-- Directions --
Return the lines from the one that contains "3. More parts follow." through the one that contains "return beam", both included, exactly as written and with nothing added.

(Rows from a dataset of clips and code)
**********
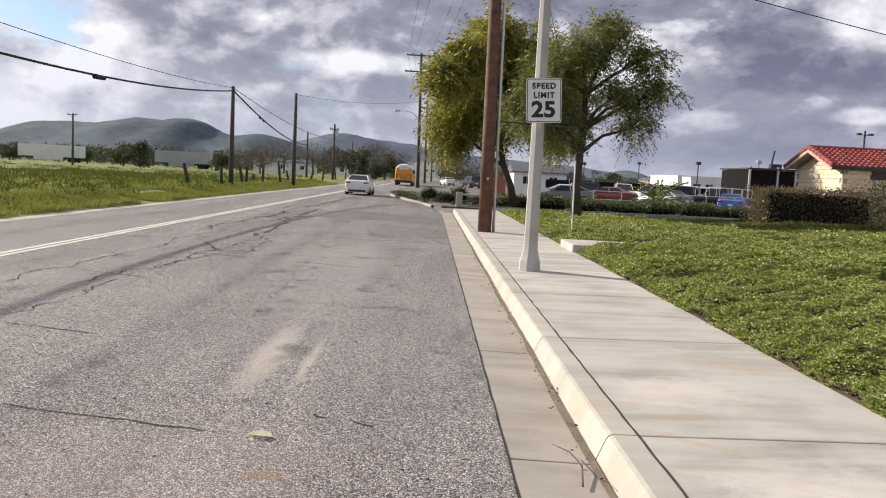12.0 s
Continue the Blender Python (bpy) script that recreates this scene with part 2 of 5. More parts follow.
def concrete_material(name, base, streaks=0.35, marks=()):
    m = bpy.data.materials.new(name)
    m.use_nodes = True
    nt = m.node_tree
    b = nt.nodes["Principled BSDF"]
    pos = nt.nodes.new("ShaderNodeNewGeometry").outputs["Position"]
    sweep = noisen(nt, mapping(nt, pos, (0.35, 2.4, 1)), 1.0, 5, 0.6, 0.4)
    cloudy = noisen(nt, pos, 1.3, 5, 0.6)
    grain = noisen(nt, pos, 140, 2, 0.6)
    k = mathn(nt, "ADD", mathn(nt, "MULTIPLY", sweep, 0.6), mathn(nt, "MULTIPLY", cloudy, 0.4))
    dark = tuple(c * (1 - streaks) for c in base)
    col = mixc(nt, ramp(nt, k, ((0.32, 0.0), (0.55, 0.8), (0.75, 1.0))), dark, base)
    stain = ramp(nt, noisen(nt, mapping(nt, pos, (0.8, 2.0, 1), (4, 2, 0)), 0.9, 6, 0.65, 0.8), ((0.56, 0.0), (0.66, 1.0), (0.72, 0.2)))
    col = mixc(nt, mathn(nt, "MULTIPLY", stain, 0.42), col, (base[0] * 0.82, base[1] * 0.62, base[2] * 0.46))
    for cx, cy, rx, ry, turn, tone, much in marks:
        col = mixc(nt, mathn(nt, "MULTIPLY", blotch(nt, pos, cx, cy, rx, ry, 0.9, turn), much), col, tone)
    col = mixc(nt, 1.0, col, ramp(nt, grain, ((0.3, 0.86), (0.7, 1.09))), "MULTIPLY")
    r = nt.nodes.new("ShaderNodeObjectInfo").outputs["Random"]
    col = mixc(nt, 1.0, col, ramp(nt, r, ((0.0, 0.94), (1.0, 1.04))), "MULTIPLY")
    nlink(nt, col, b.inputs["Base Color"])
    b.inputs["Roughness"].default_value = 0.9
    b.inputs["Specular IOR Level"].default_value = 0.3
    bn = nt.nodes.new("ShaderNodeBump")
    bn.inputs["Strength"].default_value = 0.3
    bn.inputs["Distance"].default_value = 0.004
    nlink(nt, grain, bn.inputs["Height"])
    nlink(nt, bn.outputs[0], b.inputs["Normal"])
    return m


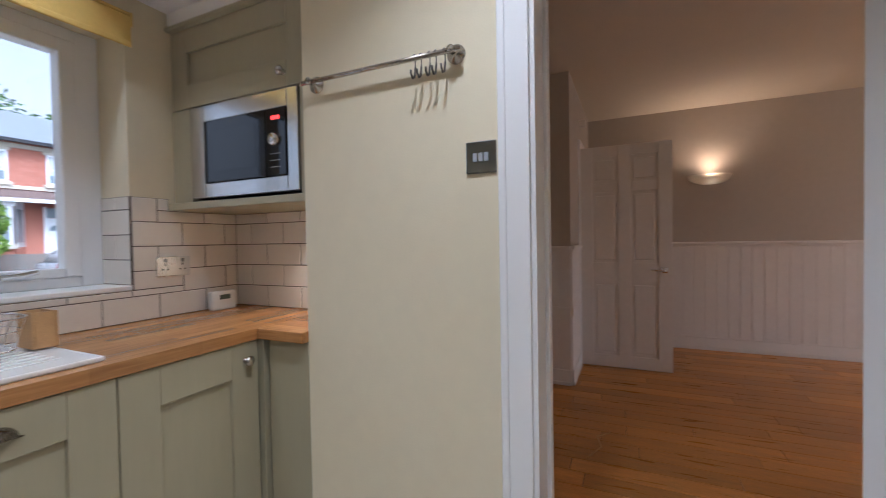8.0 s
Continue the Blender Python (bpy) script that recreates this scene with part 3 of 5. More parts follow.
for ux, uy, uz in UNDER:
    puck(ux, uy, uz + 0.001)


def microwave_unit():
    x, z0, z1 = 1.80, 1.342, 2.115
    t = thing("microwave_cabinet", 1.95, 4.34, z0, "sage green wall cabinet housing a microwave in the recess", "wall cabinet", "wall cabinets")
    bm = bmesh.new()
    for a in ((x + 0.02, NX - 0.003, NY + 0.002, NY + 0.018, z0 + 0.03, z1), (x + 0.02, NX - 0.003, N - 0.02, N - 0.003, z0 + 0.03, z1), (x + 0.02, NX - 0.003, NY + 0.018, N - 0.02, z1 - 0.018, z1), (x + 0.02, NX - 0.003, NY + 0.018, N - 0.02, 1.775, 1.790)):
        box(bm, *a)
    part("body", bm, SAGE, t)
    bx("shelf", SAGE, x - 0.03, NX - 0.003, NY + 0.002, N - 0.003, z0, z0 + 0.030, t, 0.003)
    F = facing("-x", x + 0.02)
    shaker(t, F, NY + 0.03, N - 0.012, 1.778, z1, stile=0.10, rail=0.10)
    knob(t, F, NY + 0.145, 1.83)
    bx("cornice", SAGE, x - 0.025, NX - 0.003, NY + 0.002, N - 0.003, z1 + 0.001, z1 + 0.020, t, 0.006, "small moulded cornice")
    bx("filler_strip", CEIL, x - 0.012, NX - 0.003, NY + 0.002, N - 0.003, z1 + 0.021, 2.200, t, 0.002, "white filler strip under the soffit")
    bx("filler_panel", SAGE, x + 0.002, x + 0.018, 4.616, N - 0.003, z0 + 0.031, 1.774, t, 0.001)
    bx("filler_panel", SAGE, x + 0.002, x + 0.018, NY + 0.020, 4.004, z0 + 0.031, 1.774, t, 0.001)
    m = thing("microwave", 1.9, 4.34, z0 + 0.030, "built-in steel and black glass microwave", "microwave")
    y0, y1, a, b = 4.008, 4.612, 1.388, 1.773
    bx("body", BLACK, x + 0.02, NX - 0.01, y0 + 0.01, y1 - 0.01, a, b, m)
    bm = bmesh.new()
    for q in ((y0, y0 + 0.054, a, b), (y1 - 0.092, y1, a, b), (y0 + 0.054, y1 - 0.092, a, a + 0.060), (y0 + 0.054, y1 - 0.092, b - 0.068, b)):
        fbox(bm, F, q[0], q[1], 0, 0.024, q[2], q[3], 0.003)
    part("trim_frame", bm, STEEL, m, "brushed steel trim frame")
    part("door", fbox(bmesh.new(), F, y0 + 0.160, y1 - 0.093, 0, 0.030, a + 0.061, b - 0.069, 0.003), BGLASS, m, "black glass microwave door")
    part("window", fbox(bmesh.new(), F, y0 + 0.215, y1 - 0.155, 0.0302, 0.0312, a + 0.105, b - 0.12, 0.0004), mat("oven_window", (0.012, 0.014, 0.016), 0.08, vary=0.05), m, "grey tinted viewing window")
    p = part("control_panel", fbox(bmesh.new(), F, y0 + 0.055, y0 + 0.158, 0, 0.030, a + 0.061, b - 0.069, 0.003), BGLASS, m)
    part("dial", lathe(bmesh.new(), [(0.0001, 0.016), (0.020, 0.016), (0.024, 0.010), (0.026, 0)], F(y0 + 0.112, 0.030, 1.585), (-1, 0, 0), 24), CHROME, p, "chrome rotary dial", True)
    part("display", fbox(bmesh.new(), F, y0 + 0.085, y0 + 0.128, 0.0302, 0.0312, 1.660, 1.674), glow("red_display", (1.0, 0.04, 0.03), 1.2), p, "lit red clock display")
    for k in range(3):
        part("button", fbox(bmesh.new(), F, y0 + 0.085, y0 + 0.135, 0.0302, 0.0312, 1.53 - 0.025 * k, 1.533 - 0.025 * k), mat("faint_legend", (0.25, 0.25, 0.26), 0.4), p)


microwave_unit()


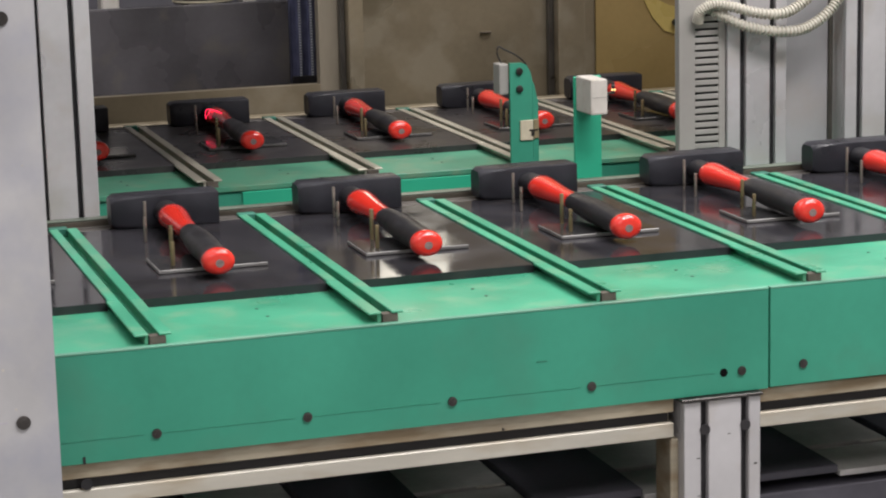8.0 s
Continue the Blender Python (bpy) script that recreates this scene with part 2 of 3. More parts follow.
def front_beam():
    beam = thing("conveyor_side_panel", "green painted steel conveyor side panels bolted to the frame", "machine panel")
    part("panel", box_bm(-0.9, 0.5665, 0.004, 0.010, 0.797, 0.8903, 0.0004), GREEN, beam, "long green painted panel with scratches")
    part("panel", box_bm(0.5682, 2.2, 0.004, 0.010, 0.798, 0.8903, 0.0004), GREEN, beam, "green painted panel beyond the joint")
    bolts_on(beam, [(0.0093 + 0.1287 * k, 0.8165 + 0.0001 * k) for k in range(-3, 4)] + [(0.540, 0.8165), (0.601, 0.8170), (0.730, 0.817), (0.859, 0.817)], 0.004, 0.0042)
    for x0, x1 in ((-0.9, 0.5665), (0.5682, 2.2)):
        part("worn_edge", box_bm(x0, x1, 0.0036, 0.0101, 0.8889, 0.8907, 0.0003), WORN_LIT_LIP, beam, "rubbed upper edge of the panel with a painted pale highlight")
    part("bolt_hole", cyl_bm((0.5225, 0.0042, 0.8162), (0, -1, 0), 0.0038, 0.0006, 18), VOID, beam, "empty black bolt hole")
    part("notch", box_bm(-0.0525, -0.0505, 0.0032, 0.0042, 0.797, 0.803), DARK, beam, "small dark notch")
    part("scratch", box_bm(0.344, 0.354, 0.0036, 0.0042, 0.8435, 0.8441), mat("scrape_green", (0.04, 0.20, 0.135), 0.5), beam, "short dark scrape mark")
    scribed = mat("scribe_grey", (0.042, 0.268, 0.178), 0.5)
    for k in range(-2, 4):
        x0 = 0.0093 + 0.1287 * k
        part("scribe_line", box_bm(x0 + 0.006, x0 + 0.118, 0.0036, 0.0042, 0.8166, 0.8169), scribed, beam, "thin dark scribed line")
    return beam


def extrusion(name, label, x0, x1, y0, y1, z0, z1, slots, slot_w, material, axis="Z", notches=(), lower=None):
    """A slotted aluminium bar: strips in front of a dark core, open slots between them."""
    th = thing(name, label, "machine frame")
    part("core", box_bm(x0 + 0.002, x1 - 0.002, y0 + 0.008, y1, z0, z1), material, th)
    part("slot_floor", box_bm(x0 + 0.003, x1 - 0.003, y0 + 0.0072, y0 + 0.0082, z0 + 0.001, z1 - 0.001), DARK, th, "black slot of the bar")
    lo, hi = (x0, x1) if axis == "Z" else (z0, z1)
    edges = [lo]
    for c in slots:
        edges += [c - slot_w / 2, c + slot_w / 2]
    edges.append(hi)
    for i, (a, b) in enumerate(zip(edges[::2], edges[1::2])):
        bm = box_bm(a, b, y0, y0 + 0.0075, z0, z1, 0.0008) if axis == "Z" else box_bm(x0, x1, y0, y0 + 0.0075, a, b, 0.0008)
        part("flange", bm, lower if lower and i == 0 else material, th)
    for side in ((x0, x0 + 0.003), (x1 - 0.003, x1)) if axis == "Z" else ():
        part("side", box_bm(*side, y0 + 0.0076, y1, z0, z1), material, th)
    for nx, nz in notches:
        part("slot_nut", cyl_bm((nx, y0 + 0.001, nz), (0, -1, 0), 0.0050, 0.002, 14), DARK, th, "dark clamping nut in the slot")
    return th


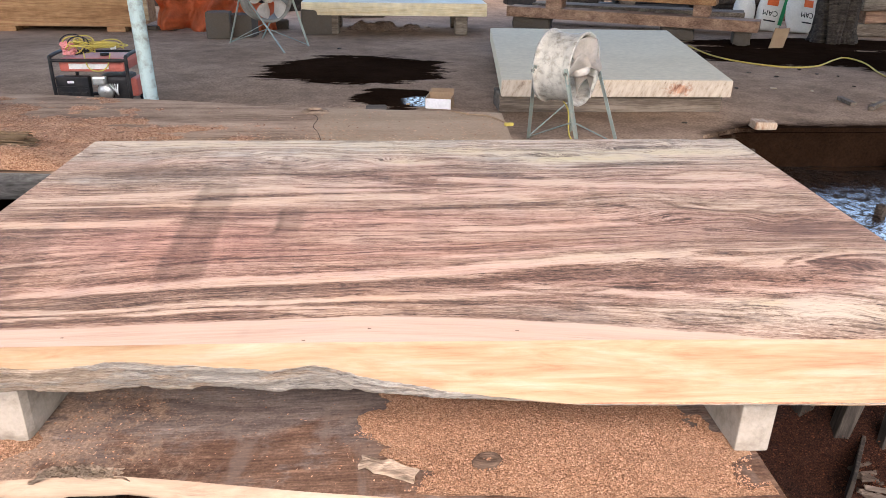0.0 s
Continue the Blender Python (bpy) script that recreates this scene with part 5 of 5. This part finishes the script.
**********
-- Result below --
Continue the Blender Python (bpy) script that recreates this scene with part 2 of 3. More parts follow.
def front_beam():
    beam = thing("conveyor_side_panel", "green painted steel conveyor side panels bolted to the frame", "machine panel")
    part("panel", box_bm(-0.9, 0.5665, 0.004, 0.010, 0.797, 0.8903, 0.0004), GREEN, beam, "long green painted panel with scratches")
    part("panel", box_bm(0.5682, 2.2, 0.004, 0.010, 0.798, 0.8903, 0.0004), GREEN, beam, "green painted panel beyond the joint")
    bolts_on(beam, [(0.0093 + 0.1287 * k, 0.8165 + 0.0001 * k) for k in range(-3, 4)] + [(0.540, 0.8165), (0.601, 0.8170), (0.730, 0.817), (0.859, 0.817)], 0.004, 0.0042)
    for x0, x1 in ((-0.9, 0.5665), (0.5682, 2.2)):
        part("worn_edge", box_bm(x0, x1, 0.0036, 0.0101, 0.8889, 0.8907, 0.0003), WORN_LIT_LIP, beam, "rubbed upper edge of the panel with a painted pale highlight")
    part("bolt_hole", cyl_bm((0.5225, 0.0042, 0.8162), (0, -1, 0), 0.0038, 0.0006, 18), VOID, beam, "empty black bolt hole")
    part("notch", box_bm(-0.0525, -0.0505, 0.0032, 0.0042, 0.797, 0.803), DARK, beam, "small dark notch")
    part("scratch", box_bm(0.344, 0.354, 0.0036, 0.0042, 0.8435, 0.8441), mat("scrape_green", (0.04, 0.20, 0.135), 0.5), beam, "short dark scrape mark")
    scribed = mat("scribe_grey", (0.042, 0.268, 0.178), 0.5)
    for k in range(-2, 4):
        x0 = 0.0093 + 0.1287 * k
        part("scribe_line", box_bm(x0 + 0.006, x0 + 0.118, 0.0036, 0.0042, 0.8166, 0.8169), scribed, beam, "thin dark scribed line")
    return beam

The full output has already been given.